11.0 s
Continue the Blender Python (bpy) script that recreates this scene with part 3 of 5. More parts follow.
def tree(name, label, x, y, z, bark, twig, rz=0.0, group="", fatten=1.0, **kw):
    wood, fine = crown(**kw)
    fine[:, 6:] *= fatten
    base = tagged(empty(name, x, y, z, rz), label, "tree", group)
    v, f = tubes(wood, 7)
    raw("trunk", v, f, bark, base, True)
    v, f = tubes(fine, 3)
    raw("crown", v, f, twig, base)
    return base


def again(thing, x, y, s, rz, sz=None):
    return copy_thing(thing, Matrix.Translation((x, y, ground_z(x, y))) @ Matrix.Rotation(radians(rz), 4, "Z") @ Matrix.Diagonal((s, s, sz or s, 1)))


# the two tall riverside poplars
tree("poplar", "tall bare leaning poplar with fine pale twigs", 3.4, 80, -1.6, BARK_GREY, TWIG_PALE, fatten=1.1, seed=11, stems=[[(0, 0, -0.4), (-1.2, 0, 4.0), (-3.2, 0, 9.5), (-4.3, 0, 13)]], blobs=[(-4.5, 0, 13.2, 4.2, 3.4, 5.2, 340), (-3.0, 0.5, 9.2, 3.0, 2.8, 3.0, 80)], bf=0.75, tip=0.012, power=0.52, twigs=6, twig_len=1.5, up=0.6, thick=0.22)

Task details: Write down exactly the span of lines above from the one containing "Continue the Blender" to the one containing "return base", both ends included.

Exercise result:
Continue the Blender Python (bpy) script that recreates this scene with part 3 of 5. More parts follow.
def tree(name, label, x, y, z, bark, twig, rz=0.0, group="", fatten=1.0, **kw):
    wood, fine = crown(**kw)
    fine[:, 6:] *= fatten
    base = tagged(empty(name, x, y, z, rz), label, "tree", group)
    v, f = tubes(wood, 7)
    raw("trunk", v, f, bark, base, True)
    v, f = tubes(fine, 3)
    raw("crown", v, f, twig, base)
    return base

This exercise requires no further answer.